A secretária Denise Russo garante que nenhuma mulher que hoje é acolhida pela Mirabal vai ficar desabrigada. Ela afirma que o município pode oferecer vagas para elas por meio da sua rede — diz que organizações conveniadas oferecem o mesmo tipo de serviço — e que não seria necessário esperar a desapropriação para isso.
— Podia ser hoje. Só que as coordenadoras querem fazer mais uma reunião do grupo de trabalho — diz a secretária.
As líderes da Mirabal afirmam que parte do público que atendem, especialmente as mulheres em situação de rua, não seriam aceitas em outras organizações.
— A gente sabe que tem casas que só atendem mulheres com risco iminente de morte e que muitas mulheres em situação de rua não são vistas como mulheres com risco iminente de morte — diz Gessica. — Já acolhemos mais de 80 mulheres e já prestamos serviço para mais de 200, é evidente que essa demanda não está sendo atendida pelo poder público.
Denise não dá perspectivas de quando o imóvel repassado pelo Estado ficará disponível. Primeiro é preciso descobrir a quem o imóvel pertence — o terreno já era da prefeitura, que o cedeu para o Estado construir uma escola. Dependendo se o imóvel for considerado patrimônio do município ou cedência do Estado, são trâmites diferentes dentro da prefeitura para dar permissão de uso a alguma organização.
Depois disso, haverá uma análise do imóvel e, finalmente, será possível começar a fazer um edital público para organizações que trabalham com mulheres vítimas de violência. Ela acredita que pode levar de três a seis meses para publicação do edital e, quando sair, nada garante que a Mirabal poderá ocupar o edifício ofertado — qualquer entidade que desempenhe o referido trabalho poderá se candidatar.
— A legislação não permite que eu beneficie A, B ou C.
A secretária lembra ainda que, para concorrer, a Mirabal precisa se regularizar como uma organização não governamental. A prefeitura também já deixou claro, segundo ela, que não têm verbas para qualquer reforma — obras no telhado são necessárias.
A secretária salienta que sabe da importância da Mirabal, que tem mérito reconhecido e tem mulheres encaminhadas até pela Delegacia Especial de Atendimento à Mulher, mas acrescenta:
— Imagina se todas as ONGs invadirem espaço, a prefeitura tem que dar um prédio?

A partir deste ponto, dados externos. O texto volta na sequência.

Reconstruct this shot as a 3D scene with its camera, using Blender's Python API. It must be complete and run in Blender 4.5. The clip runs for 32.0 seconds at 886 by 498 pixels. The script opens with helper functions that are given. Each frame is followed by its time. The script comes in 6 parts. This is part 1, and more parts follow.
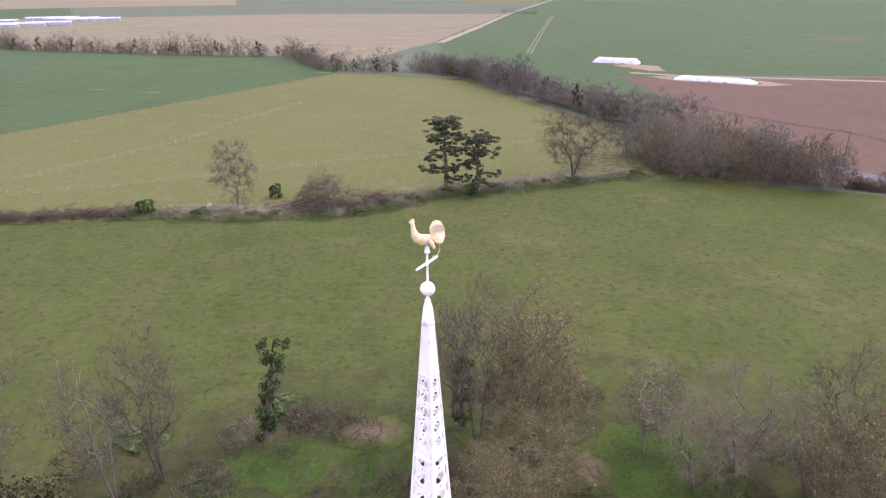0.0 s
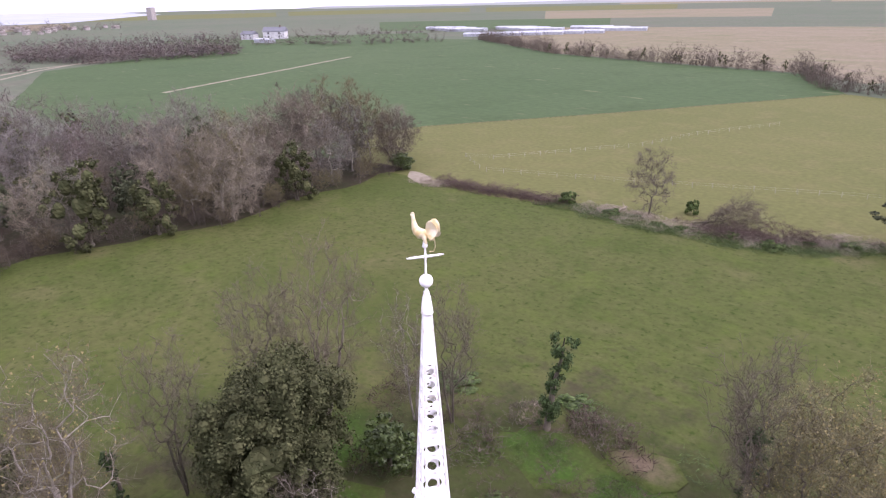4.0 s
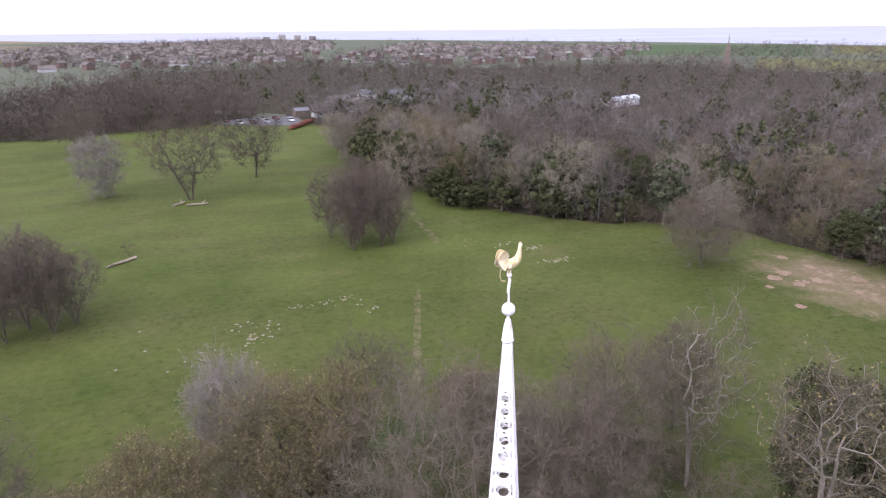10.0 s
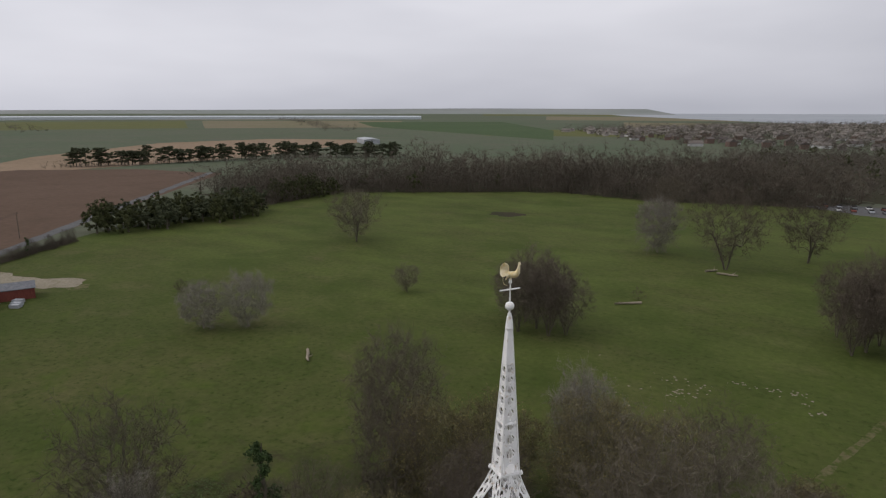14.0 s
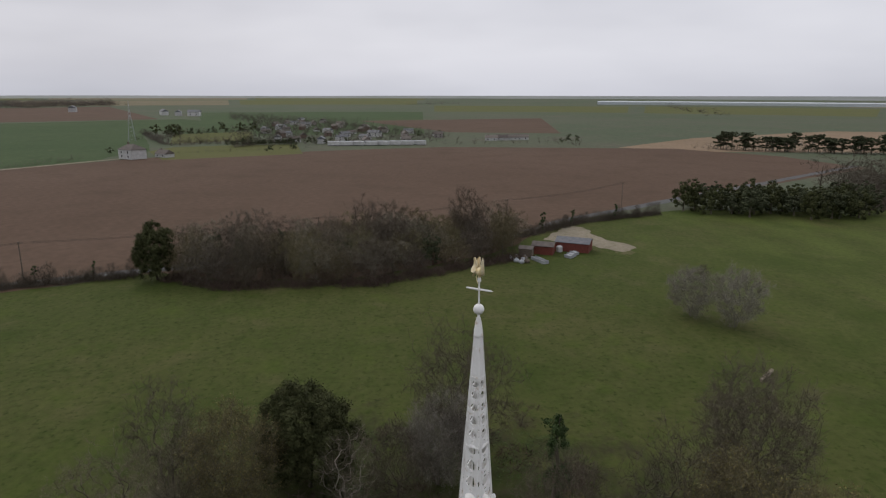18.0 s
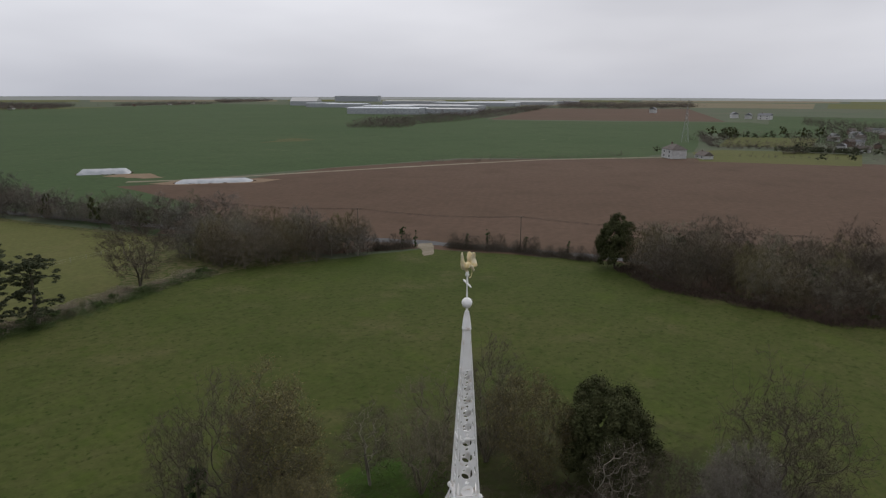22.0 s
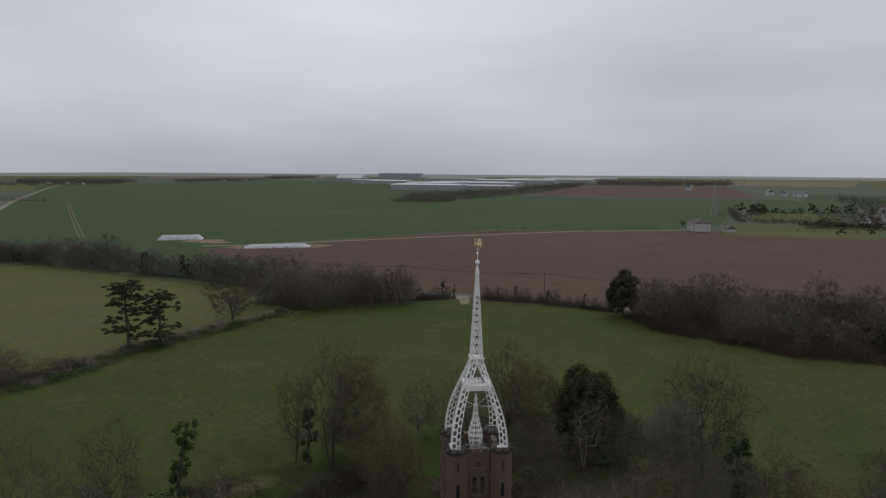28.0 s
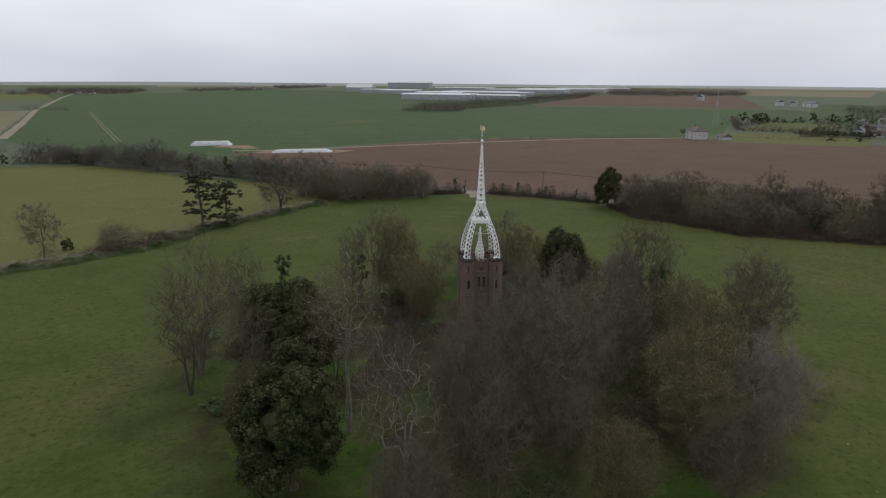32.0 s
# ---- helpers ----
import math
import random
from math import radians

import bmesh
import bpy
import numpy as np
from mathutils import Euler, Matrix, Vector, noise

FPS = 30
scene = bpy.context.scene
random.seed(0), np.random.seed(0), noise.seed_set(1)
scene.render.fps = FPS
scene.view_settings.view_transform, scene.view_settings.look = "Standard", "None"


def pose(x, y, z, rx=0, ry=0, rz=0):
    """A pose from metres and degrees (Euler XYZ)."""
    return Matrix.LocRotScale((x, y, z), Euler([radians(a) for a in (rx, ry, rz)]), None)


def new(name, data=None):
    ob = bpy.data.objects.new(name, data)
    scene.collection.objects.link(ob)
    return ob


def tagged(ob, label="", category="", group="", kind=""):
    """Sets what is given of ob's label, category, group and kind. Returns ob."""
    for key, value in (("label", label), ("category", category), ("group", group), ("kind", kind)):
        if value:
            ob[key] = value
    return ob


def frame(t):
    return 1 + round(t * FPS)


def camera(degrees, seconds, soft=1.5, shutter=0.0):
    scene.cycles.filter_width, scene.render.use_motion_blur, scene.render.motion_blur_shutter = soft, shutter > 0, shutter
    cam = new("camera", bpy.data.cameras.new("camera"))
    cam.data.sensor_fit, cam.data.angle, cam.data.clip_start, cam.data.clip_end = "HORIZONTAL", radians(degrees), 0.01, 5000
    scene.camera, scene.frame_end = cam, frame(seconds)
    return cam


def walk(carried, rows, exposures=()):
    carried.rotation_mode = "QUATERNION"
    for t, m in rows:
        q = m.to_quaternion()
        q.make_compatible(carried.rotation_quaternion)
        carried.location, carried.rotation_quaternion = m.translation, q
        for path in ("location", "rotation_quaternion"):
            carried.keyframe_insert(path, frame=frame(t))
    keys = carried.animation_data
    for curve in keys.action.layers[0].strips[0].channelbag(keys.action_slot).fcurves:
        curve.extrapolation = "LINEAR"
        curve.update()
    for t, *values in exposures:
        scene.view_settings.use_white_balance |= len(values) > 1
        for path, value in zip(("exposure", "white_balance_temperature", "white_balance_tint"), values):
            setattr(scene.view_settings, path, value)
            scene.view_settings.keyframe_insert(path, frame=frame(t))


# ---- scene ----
# ---- camera and its path: an orbit round the spire's tip, then a long pull back ----
CAM = camera(68.87, 32.0, soft=1.25)
PATH = [
    (0.0, pose(0.84, -16.53, 39.17, 67.52, 0.21, 1.29)),
    (0.5, pose(1.37, -16.96, 39.30, 67.69, 0.21, 2.97)),
    (1.0, pose(1.93, -17.15, 39.33, 67.90, 0.26, 4.73)),
    (1.5, pose(2.56, -17.11, 39.24, 68.16, 0.37, 6.81)),
    (2.0, pose(3.54, -16.75, 39.08, 68.30, 0.44, 10.18)),
    (2.5, pose(5.29, -16.13, 38.90, 68.40, 0.22, 16.47)),
    (3.0, pose(7.74, -15.24, 38.89, 68.41, 0.26, 24.98)),
    (3.5, pose(10.48, -14.05, 38.95, 68.69, 0.92, 34.38)),
    (4.0, pose(13.02, -12.51, 39.10, 68.88, 1.12, 44.01)),
    (4.5, pose(15.31, -10.64, 39.31, 69.00, 0.91, 53.82)),
    (5.0, pose(17.17, -8.32, 39.48, 69.07, 0.62, 63.68)),
    (5.5, pose(18.34, -5.57, 39.52, 69.14, 0.58, 73.44)),
    (6.0, pose(18.68, -2.58, 39.42, 69.20, 0.83, 83.08)),
    (6.5, pose(18.79, 0.30, 39.42, 69.24, 0.89, 92.66)),
    (7.0, pose(18.33, 3.12, 39.34, 69.38, 0.97, 102.12)),
    (7.5, pose(17.30, 5.79, 39.32, 69.37, 0.95, 111.68)),
    (8.0, pose(16.03, 8.31, 39.31, 69.46, 1.01, 121.24)),
    (8.5, pose(14.52, 10.70, 39.42, 69.52, 0.82, 130.95)),
    (9.0, pose(12.47, 12.67, 39.45, 69.60, 0.81, 140.57)),
    (9.5, pose(10.40, 14.60, 39.55, 69.80, 0.75, 150.20)),
    (10.0, pose(8.22, 16.65, 39.52, 70.86, 0.56, 159.79)),
    (10.5, pose(5.99, 19.15, 39.58, 72.27, 0.37, 168.91)),
    (11.0, pose(3.60, 22.08, 39.74, 73.83, 0.25, 177.10)),
    (11.5, pose(0.78, 24.68, 39.77, 75.39, 0.01, -175.49)),
    (12.0, pose(-2.41, 26.77, 39.84, 76.49, -0.05, -168.60)),
    (12.5, pose(-5.56, 27.82, 39.87, 77.25, -0.15, -162.47)),
    (13.0, pose(-8.43, 28.11, 39.95, 77.74, -0.18, -157.08)),
    (13.5, pose(-11.02, 27.57, 40.11, 77.81, -0.17, -151.99)),
    (14.0, pose(-13.04, 25.83, 40.09, 77.67, -0.17, -147.01)),
    (14.5, pose(-14.35, 23.15, 39.92, 77.34, -0.18, -142.06)),
    (15.0, pose(-15.42, 20.19, 39.70, 76.96, -0.19, -136.62)),
    (15.5, pose(-16.91, 17.42, 39.55, 76.69, -0.19, -130.19)),
    (16.0, pose(-18.96, 14.72, 39.49, 76.53, -0.20, -122.68)),
    (16.5, pose(-20.77, 11.78, 39.40, 76.43, -0.33, -114.84)),
    (17.0, pose(-22.27, 8.72, 39.35, 76.42, -0.34, -107.04)),
    (17.5, pose(-23.24, 5.39, 39.31, 76.41, -0.25, -99.22)),
    (18.0, pose(-23.85, 1.98, 39.30, 76.36, -0.15, -91.36)),
    (18.5, pose(-24.13, -1.51, 39.32, 76.42, -0.21, -83.46)),
    (19.0, pose(-23.81, -5.04, 39.38, 76.34, -0.25, -75.54)),
    (19.5, pose(-22.65, -8.42, 39.33, 76.30, -0.11, -67.56)),
    (20.0, pose(-21.13, -11.58, 39.33, 76.25, -0.06, -59.64)),
    (20.5, pose(-19.59, -14.12, 39.31, 76.24, -0.05, -52.69)),
    (21.0, pose(-18.43, -15.67, 39.22, 76.36, -0.06, -47.96)),
    (21.5, pose(-17.76, -16.59, 39.19, 76.41, -0.06, -45.02)),
    (22.0, pose(-17.52, -16.95, 39.14, 76.48, -0.12, -43.68)),
    (22.5, pose(-17.46, -17.04, 39.13, 76.49, -0.09, -43.23)),
    (23.0, pose(-17.73, -17.51, 39.04, 76.71, -0.09, -42.76)),
    (23.5, pose(-18.38, -18.46, 38.98, 77.27, -0.14, -42.22)),
    (24.0, pose(-19.55, -19.90, 38.95, 77.96, -0.12, -41.81)),
    (24.5, pose(-21.11, -21.74, 38.98, 78.73, -0.14, -41.47)),
    (25.0, pose(-23.05, -23.93, 39.03, 79.52, -0.20, -41.17)),
    (25.5, pose(-25.26, -26.35, 38.98, 80.30, -0.20, -40.96)),
    (26.0, pose(-27.57, -28.91, 38.93, 81.01, -0.20, -40.76)),
    (26.5, pose(-29.98, -31.62, 38.87, 81.64, -0.20, -40.58)),
    (27.0, pose(-32.49, -34.44, 38.84, 82.20, -0.21, -40.41)),
    (27.5, pose(-35.11, -37.33, 38.85, 82.69, -0.24, -40.26)),
    (28.0, pose(-37.87, -40.27, 38.90, 83.13, -0.29, -40.13)),
    (28.5, pose(-40.82, -43.50, 38.89, 83.50, -0.26, -40.06)),
    (29.0, pose(-43.79, -46.65, 38.89, 83.84, -0.27, -39.99)),
    (29.5, pose(-46.67, -49.70, 38.91, 84.12, -0.30, -39.97)),
    (30.0, pose(-49.52, -52.68, 38.98, 84.36, -0.28, -39.93)),
    (30.5, pose(-52.36, -55.69, 38.71, 83.52, -0.27, -39.89)),
    (31.0, pose(-54.96, -58.71, 38.70, 81.07, -0.30, -39.75)),
    (31.5, pose(-57.39, -61.70, 38.80, 78.22, -0.30, -39.53)),
    (32.0, pose(-59.73, -64.63, 38.99, 75.37, -0.32, -39.29)),
]
EXPOSURES = [(0.0, 1.78, 6050, 35), (3.5, 1.76, 6050, 36), (6.0, 1.74, 6000, 37), (8.0, 1.82, 5900, 36), (9.0, 1.78, 5880, 34), (10.0, 1.6, 5950, 30), (10.5, 1.3, 6100, 25), (11.5, 0.64, 6400, 15), (12.5, 0.22, 6500, 13), (13.5, 0.16, 6550, 13), (19.0, 0.14, 6550, 12), (23.0, 0.06, 6500, 11), (28.0, -0.24, 6400, 10), (30.5, -0.2, 6400, 10), (31.0, -0.06, 6400, 10), (32.0, 0.3, 6400, 10)]
walk(CAM, PATH, EXPOSURES)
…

Leandro Balen, secretário adjunto da Secretaria Estadual de Modernização Administrativa e dos Recursos Humanos (Smarh), ressalta que em nenhum momento no grupo de trabalho foi garantido para a Mirabal que o prédio da escola seria repassado para elas. Ele afirma que o Estado não pode condicionar que o imóvel seja para uma ou outra entidade (a exigência é que seja usado na "prestação de um serviço de atendimento às mulheres vítimas de violência") e, legalmente, nem o município pode entregar o imóvel diretamente à Mirabal.
— Existe um envolvimento do Estado e do município para que se disponibilize uma área para que alguma entidade faça essa atividade e que o grupo Mirabal possa se candidatar a fazer essa atividade — diz. — A Mirabal tem a expertize nesse tipo de atendimento, então acredito que quando tiver toda a documentação regularizada e se adequando ao edital do município, o processo vai transcorrer de maneira natural.
Questionado sobre a preocupação da pasta diante da iminente reintegração, o secretário adjunto disse que todos os esforços do grupo de trabalho foram para que isso não ocorresse. E criticou a decisão judicial.
— Acho que houve um pouco de intolerância por parte da Justiça em decretar a imediata saída delas, visto que agora nós temos uma luz no fim do túnel que antes não existia.
A decisão pelo cumprimento da reintegração foi do juiz Oyama Assis Brasil de Moraes, da 7ª Vara Cível do Foro Central de Porto Alegre — assessoria do Tribunal de Justiça afirma que ele não se pronuncia durante o andamento do processo. A ordem de reintegração já está em cartório e "ainda está sendo aguardada a juntada de um documento" para continuação do trâmite de desapropriação, sendo que não há datas definidas, conforme o TJ.